Performance Evaluation

In final hybrid solution we achieve 40.12% average match rate across users, almost 9% improvement over pure MF based recommendation. Although most of the intelligence lies in creating embedding during MF process,CF(further cosine similarity based filtering of product pairs for each user) adds significant extra lift to the recommendation engine. If we look at the AUC figure 67.5%(6.5% improvement from pure MF method),contrary to binary classification(with only 2 options), here with massive product space of 12620 options it’s quite a decent and optimistic result for the business.

Performance Comparison

Takeaways and Road Ahead:

For further improvement of the quality following few strategies are worth exploring:

a) Different MF/embedding generation algorithm: Embedding generation using Bayesian Personalized Ranking optimization(BPR) criterion involves pairs of items(the user-specific order of two items) to come up with more personalized rankings for each user and hence potentially might produce better recommendation than ALS. There are other algorithms such as LMF, network based embedding(e.g.node2vec) etc. are worth exploration.

b) Hyperparameter tuning: Apart from algorithm the other critical factor in embedding generation is number of latent factors k to compute and it’s a hyper parameter.

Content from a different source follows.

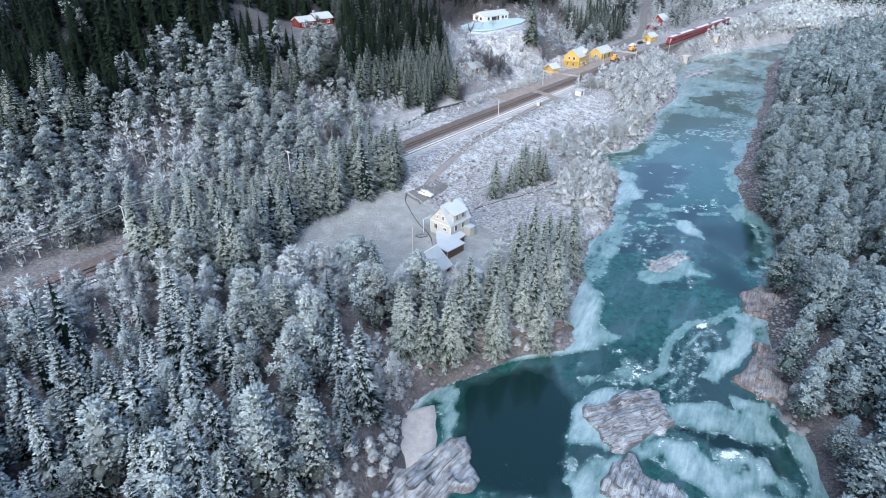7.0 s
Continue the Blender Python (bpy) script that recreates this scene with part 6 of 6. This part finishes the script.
tops = []
for k, s in enumerate(np.arange(rail_length(-128), rail_length(40), 46.0)):
    x, y, _ = rail_point(s, 5.4)
    tops.append(pole(float(x), float(y), 8.2, 0.9, k % 2 == 0, "rimed wooden telegraph pole with crossarm and strut"))
lines = thing("overhead_wires", pose(0, 0, 0), "thin frosted wires between telegraph poles", "wires")
for (x0, y0, z0), (x1, y1, z1) in zip(tops, tops[1:]):
    for o in (-0.75, 0.75):
        d = Vector((x1 - x0, y1 - y0, 0)).normalized()
        side = Vector((-d.y, d.x, 0)) * o
        pts = [(x0 + (x1 - x0) * q + side.x, y0 + (y1 - y0) * q + side.y, z0 + (z1 - z0) * q - 0.1 - 1.1 * 4 * q * (1 - q)) for q in np.linspace(0, 1, 9)]
        part("wire", tube(bmesh.new(), pts, [0.035] * 9, 4), M_WIRE, lines)
for x in (66.0, 20.0, 168.0, 205.0):
    s = rail_length(x)
    px, py, _ = rail_point(s, -10.2)
    t = thing("signal_mast", pose(float(px), float(py), 7.2, 0, 0, 50), "slender steel lamp mast beside the siding", "mast", "lamp masts")
    part("mast", tube(bmesh.new(), [(0, 0, -0.5), (0, 0, 4), (0, 0, 8.4)], [0.14, 0.12, 0.09], 7), M_POLE, t)
    part("lamp_arm", boxes((-0.05, 0.05, -0.1, 1.3, 8.2, 8.32)), M_STEEL, t)
    part("lamp_head", boxes((-0.14, 0.14, 0.9, 1.6, 8.08, 8.2), bevel=0.03), M_STEEL, t)
for (xa, ya), (xb, yb) in (((97.7, 334.6), (110.5, 324.8)), ((134.7, 381.8), (147.5, 372.3))):
    t = thing("track_gantry", pose(xa, ya, 7.3, 0, 0, math.degrees(math.atan2(yb - ya, xb - xa))), "white steel gantry spanning the tracks", "gantry", "gantries")
    span = math.hypot(xb - xa, yb - ya)
    for px in (0, span):
        part("mast", boxes((px - 0.16, px + 0.16, -0.16, 0.16, -0.6, 7.4)), M_STEEL, t)
    part("beam", boxes((0, span, -0.12, 0.12, 6.2, 6.3), (0, span, -0.12, 0.12, 6.65, 6.75)), M_STEEL, t)
    bm = bmesh.new()
    n = 12
    for k in range(n):
        x0, x1 = span * k / n, span * (k + 1) / n
        tube(bm, [(x0, 0, 6.3 if k % 2 else 6.65), (x1, 0, 6.65 if k % 2 else 6.3)], [0.05, 0.05], 4)
    part("lattice", bm, M_STEEL, t)
x0, y0 = 46.5, 196.8
t = thing("yard_pole", pose(x0, y0, ground_at(x0, y0)), "slender pole in the frosted yard", "pole")
part("mast", tube(bmesh.new(), [(0, 0, -0.3), (0, 0, 7.2)], [0.12, 0.08], 7), M_POLE, t)


# fence of the station road and garden fence
def fence(name, pts, gap, h, label):
    t = thing(name, pose(0, 0, 0), label, "fence")
    pts = [Vector((x, y, ground_at(x, y))) for x, y in pts]
    for p, q in zip(pts, pts[1:]):
        n = max(1, round((q - p).length / gap))
        for k in range(n):
            c = p.lerp(q, k / n)
            c.z = ground_at(c.x, c.y)
            part("post", boxes((-0.07, 0.07, -0.07, 0.07, -0.3, h)), M_WOODGREY, t).matrix_basis = Matrix.Translation(c)
            e = p.lerp(q, (k + 1) / n)
            e.z = ground_at(e.x, e.y)
            for f in (0.45, 0.85):
                part("rail", tube(bmesh.new(), [c + Vector((0, 0, h * f)), e + Vector((0, 0, h * f))], [0.05, 0.05], 4), M_WOODGREY, t)


fence("timber_fence", [(64, 306), (72, 317), (80, 327), (90, 340), (99, 351), (104, 356)], 2.6, 1.1, "weathered rail fence above the railway")
fence("garden_fence", [(43, 226), (50, 221), (60, 214), (68, 205)], 2.4, 0.9, "low wooden garden fence")


# ---- train ----
def train():
    t = thing("train", pose(0, 0, 0), "red four-car passenger train with white-framed black nose", "train")
    s = rail_length(180.0)
    W = 1.48
    prof = [(-W, 0.55), (-W, 2.9), (-W * 0.93, 3.5), (-W * 0.6, 3.85), (0, 3.95), (W * 0.6, 3.85), (W * 0.93, 3.5), (W, 2.9), (W, 0.55)]
    for c in range(4):
        length = 26.0
        x0, y0, _ = rail_point(s + 1, MAIN)
        x1, y1, _ = rail_point(s + length - 1, MAIN)
        m = pose(float((x0 + x1) / 2), float((y0 + y1) / 2), 7.75, 0, 0, math.degrees(math.atan2(y1 - y0, x1 - x0)))
        nose = -1 if c == 0 else 1 if c == 3 else 0
        rings = [(-length / 2, 1.0, 1.0), (length / 2, 1.0, 1.0)]
        if nose == -1:
            rings = [(-length / 2 - 0.2, 0.78, 0.45), (-length / 2 + 0.5, 0.86, 0.66), (-length / 2 + 1.4, 0.93, 0.86), (-length / 2 + 2.6, 1, 1), (length / 2, 1, 1)]
        if nose == 1:
            rings = [(-length / 2, 1, 1), (length / 2 - 2.6, 1, 1), (length / 2 - 1.4, 0.93, 0.86), (length / 2 - 0.5, 0.86, 0.66), (length / 2 + 0.2, 0.78, 0.45)]
        bm = bmesh.new()
        vs = [[bm.verts.new((x, py * sy, 0.55 + (pz - 0.55) * sz)) for py, pz in prof] for x, sy, sz in rings]
        for r0, r1 in zip(vs, vs[1:]):
            for k in range(8):
                bm.faces.new((r0[k], r1[k], r1[k + 1], r0[k + 1]))
        bm.faces.new(vs[0]), bm.faces.new(vs[-1][::-1])
        bmesh.ops.recalc_face_normals(bm, faces=bm.faces[:])
        car = part("car_body", bm, M_TRAINRED, t)
        car.matrix_basis = m
        lo, hi = -length / 2 + (3.0 if nose == -1 else 0.2), length / 2 - (3.0 if nose == 1 else 0.2)
        part("roof", boxes((lo, hi, -1.05, 1.05, 3.78, 4.02), bevel=0.08), M_TRAINGREY, car)
        for k in range(3):
            cx = lo + (hi - lo) * (k + 0.5) / 3
            part("roof_unit", boxes((cx - 1.6, cx + 1.6, -0.75, 0.75, 4.0, 4.25), bevel=0.06), M_BLACK if k == 1 else M_TRAINGREY, car)
        for sd in (-1, 1):
            n = 8
            for k in range(n):
                cx = lo + (hi - lo) * (k + 0.5) / n
                w = (hi - lo) / n * 0.39
                part("window", boxes((cx - w, cx + w, sd * W - 0.02, sd * W + 0.02, 1.9, 2.75)), M_PANE, car)
            for cx in (lo + (hi - lo) * 0.25, lo + (hi - lo) * 0.75):
                part("door", boxes((cx - 0.65, cx + 0.65, sd * W - 0.03, sd * W + 0.035, 0.75, 2.85)), M_TRAINRED, car)
        part("underframe", boxes((lo, hi, -1.2, 1.2, 0.2, 0.6)), M_BLACK, car)
        for cx in (-8.6, 8.6):
            bogie = part("bogie", boxes((cx - 1.7, cx + 1.7, -1.1, 1.1, 0.15, 0.5)), M_BLACK, car)
            for wx in (-1.15, 1.15):
                part("wheel", tube(bmesh.new(), [(cx + wx, -0.85, 0.4), (cx + wx, 0.85, 0.4)], [0.38, 0.38], 10), M_BLACK, car)
        if nose:
            e = nose * length / 2
            ob = part("windscreen", boxes((-0.08, 0.08, -1.02, 1.02, -0.62, 0.62), bevel=0.04), M_PANE, car)
            ob.matrix_basis = pose(e - nose * 0.62, 0, 2.75, 0, nose * -32, 0)
            for sd in (-1, 1):
                ob = part("nose_frame", boxes((-0.1, 0.1, -0.16, 0.16, -1.25, 0.95), bevel=0.04), M_WHITE, car)
                ob.matrix_basis = pose(e - nose * 0.7, sd * 1.2, 2.4, 0, nose * -32, 0)
                part("headlight", boxes((e - 0.1 + nose * 0.2, e + 0.1 + nose * 0.2, sd * 0.85 - 0.16, sd * 0.85 + 0.16, 1.15, 1.35)), M_WHITE, car)
            part("bumper", boxes((e - 0.3 + nose * 0.1, e + 0.3 + nose * 0.1, -1.1, 1.1, 0.35, 0.95), bevel=0.08), M_BLACK, car)
        s += length + 0.5
    return t


train()


# ---- vehicles ----
def motor_car(name, x, y, rot, paint, label, long=4.2):
    t = thing(name, pose(x, y, ground_at(x, y) + 0.1, 0, 0, rot), label, "car")
    k = long / 4.2
    prof = [(-2.1 * k, 0.35), (-2.1 * k, 0.9), (-1.75 * k, 1.0), (-1.5 * k, 1.42), (0.35 * k, 1.46), (1.05 * k, 0.98), (1.95 * k, 0.85), (2.1 * k, 0.6), (2.1 * k, 0.35)]
    bm = bmesh.new()
    sides_ = []
    for s in (-1, 1):
        sides_.append([bm.verts.new((px, s * (0.86 if pz < 1.1 else 0.68), pz)) for px, pz in prof])
    for a in range(len(prof)):
        b2 = (a + 1) % len(prof)
        bm.faces.new((sides_[0][a], sides_[0][b2], sides_[1][b2], sides_[1][a]))
    bm.faces.new(sides_[0][::-1]), bm.faces.new(sides_[1])
    bmesh.ops.recalc_face_normals(bm, faces=bm.faces[:])
    bmesh.ops.bevel(bm, geom=bm.edges[:], offset=0.06, segments=2, affect="EDGES")
    part("body", bm, paint, t, smooth=True)
    for s in (-1, 1):
        part("side_window", boxes((-1.3 * k, 0.4 * k, s * 0.78 - 0.02, s * 0.78 + 0.02, 1.02, 1.34)), M_PANE, t)
        for wx in (-1.3 * k, 1.3 * k):
            w = part("wheel", tube(bmesh.new(), [(wx, s * 0.68, 0.31), (wx, s * 0.88, 0.31)], [0.31, 0.31], 12), M_BLACK, t)
            part("rim", tube(bmesh.new(), [(wx, s * 0.86, 0.31), (wx, s * 0.9, 0.31)], [0.19, 0.18], 10), M_STEEL, w)
        part("headlight", boxes((2.02 * k, 2.1 * k, s * 0.62 - 0.15, s * 0.62 + 0.15, 0.62, 0.76)), M_WHITE, t)
    return t


motor_car("parked_car", 49.3, 226.3, -38, M_CARWHITE, "white frost-covered car parked on the dark turning place")
motor_car("parked_car", 168, 432, 40, M_BLACK, "dark car parked beside the station road")
motor_car("parked_car", 172, 430, 60, M_CARWHITE, "pale car parked beside the station road")
motor_car("parked_car", 162, 425, 30, M_CARWHITE, "pale van parked beside the station road", 4.8)


def loader(x, y, rot, paint, label, name):
    t = thing(name, pose(x, y, ground_at(x, y) + 0.2, 0, 0, rot), label, "machine")
    part("chassis", boxes((-2.6, 2.4, -0.9, 0.9, 0.7, 1.5), bevel=0.08), paint, t)
    cab = part("cab", boxes((-0.6, 1.0, -0.75, 0.75, 1.5, 3.0), bevel=0.1), paint, t)
    part("cab_window", boxes((-0.3, 0.8, -0.78, 0.78, 2.0, 2.8)), M_PANE, cab)
    part("engine_cover", boxes((-2.5, -0.7, -0.8, 0.8, 1.5, 2.1), bevel=0.1), paint, t)
    for s in (-1, 1):
        part("boom", tube(bmesh.new(), [(1.4, s * 0.5, 1.6), (3.2, s * 0.5, 1.0)], [0.14, 0.1], 6), paint, t)
        for wx in (-1.6, 1.6):
            part("wheel", tube(bmesh.new(), [(wx, s * 0.75, 0.6), (wx, s * 1.2, 0.6)], [0.65, 0.65], 12), M_BLACK, t)
    part("bucket", boxes((3.0, 3.7, -1.2, 1.2, 0.35, 1.1), bevel=0.06), M_STEEL, t)


loader(157.5, 411, 50, M_ORANGE, "orange-yellow wheel loader beside the tracks", "wheel_loader")
loader(141.5, 386.5, 52, M_ORANGE, "yellow compact loader in front of the goods shed", "compact_loader")

# bare tree on the rock island and a dead tree at the right bank
for x, y, h, kind in ((79.0, 119.5, 6.0, "bare"), (82.0, 116.5, 5.0, "bush"), (80.5, 122, 4.0, "bush"), (127.5, 176, 6.0, "bare")):
    grow(kind, x, y, h, 40, 2)
    bpy.context.view_layer.update()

The optimum value of k can be found using suitable search. Also regularization factor to avoid over fitting to choose carefully. Another control liver is linear scale of multiplier α.

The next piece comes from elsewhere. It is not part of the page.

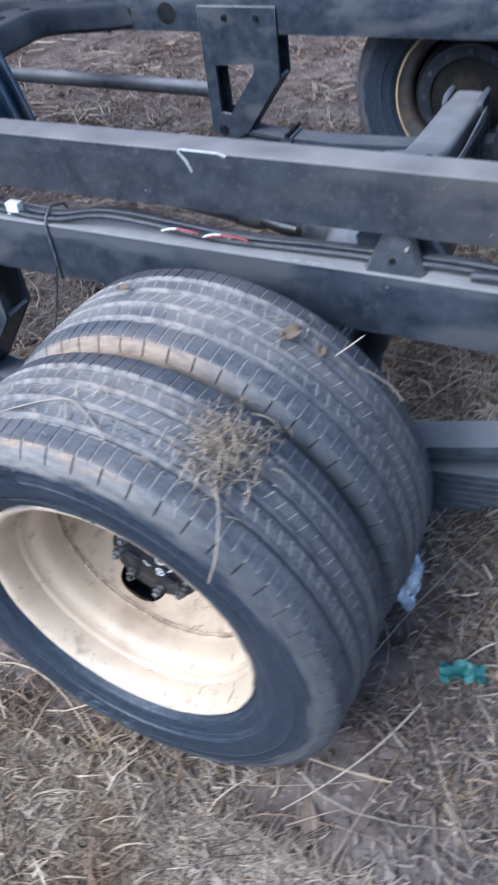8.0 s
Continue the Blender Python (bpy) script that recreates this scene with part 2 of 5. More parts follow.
# ---- mesh helpers ----
# Black of the shaft joint; on flat discs it stands for shade in holes.
HOLE_JOINT = mat("hole_shade_joint_black", (0.006, 0.006, 0.007), (0.02, 0.02, 0.022), 0.3, scale=40)
DOME = mat("stained_cover_paint", (0.018, 0.022, 0.028), (0.046, 0.052, 0.060), 0.5, scale=20, bump=0.15, bump_scale=120, stain=(0.006, 0.007, 0.009), stain_scale=17, stain_at=(0.48, 0.56), rough2=0.35, dust_sheen=((0.17, 0.175, 0.18), 0.4), stretch=(1, 1, 0.18), spec=0.34)


def mesh_of(name, verts, faces, material, sharp=38, smooth=True):
    me = bpy.data.meshes.new(name)
    me.from_pydata([tuple(map(float, v)) for v in verts], [], [tuple(f) for f in faces])
    me.materials.append(material)
    if smooth:
        me.polygons.foreach_set("use_smooth", [True] * len(me.polygons))
        me.set_sharp_from_angle(angle=radians(sharp))
    me.update()
    return me


def mesh_bm(name, bm, material, sharp=38, smooth=True):
    bmesh.ops.recalc_face_normals(bm, faces=bm.faces)
    me = bpy.data.meshes.new(name)
    bm.to_mesh(me)
    bm.free()
    me.materials.append(material)
    if smooth:
        me.polygons.foreach_set("use_smooth", [True] * len(me.polygons))
        me.set_sharp_from_angle(angle=radians(sharp))
    return me


def part(name, me, parent, label="", m=None):
    ob = new(name, me)
    if parent is not None:
        ob.parent = parent
    if m is not None:
        ob.matrix_basis = m
    return tagged(ob, label)


def thing(name, label, category, group="", kind="", m=None):
    ob = new(name)
    if m is not None:
        ob.matrix_basis = m
    return tagged(ob, label, category, group, kind)


def bm_box(x0, x1, y0, y1, z0, z1, bevel=0.004, seg=2, bm=None):
    own = bm or bmesh.new()
    r = bmesh.ops.create_cube(own, size=1.0)
    vs = r["verts"]
    for v in vs:
        v.co = Vector(((x0 + x1) / 2 + v.co.x * (x1 - x0), (y0 + y1) / 2 + v.co.y * (y1 - y0), (z0 + z1) / 2 + v.co.z * (z1 - z0)))
    if bevel:
        es = list({e for v in vs for e in v.link_edges})
        bmesh.ops.bevel(own, geom=es, offset=bevel, segments=seg, affect="EDGES", profile=0.6)
    return own


def bm_prism(poly, axis, a0, a1, bevel=0.003, bm=None):
    """A plate: polygon in the two other axes, from a0 to a1 along axis."""
    own = bm or bmesh.new()

    def at(p, a):
        return {"x": (a, p[0], p[1]), "y": (p[0], a, p[1]), "z": (p[0], p[1], a)}[axis]

    lo, hi = [own.verts.new(at(p, a0)) for p in poly], [own.verts.new(at(p, a1)) for p in poly]
    fs = [own.faces.new(lo), own.faces.new(hi[::-1])]
    n = len(poly)
    for i in range(n):
        fs.append(own.faces.new((lo[i], hi[i], hi[(i + 1) % n], lo[(i + 1) % n])))
    if bevel:
        es = list({e for f in fs for e in f.edges})
        bmesh.ops.bevel(own, geom=es, offset=bevel, segments=1, affect="EDGES")
    return own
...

c) Other deep learning and RL based algorithm: Although in a nascent stage, still worth exploring.

Recommendation engine is a multi-faceted problem and there are many different approaches to solve the same problem according to the complexity of the business and organizational data science maturity and positioning. Not always designing a very complex recommendation system and maintenance overhead produces proportional ROI for the business.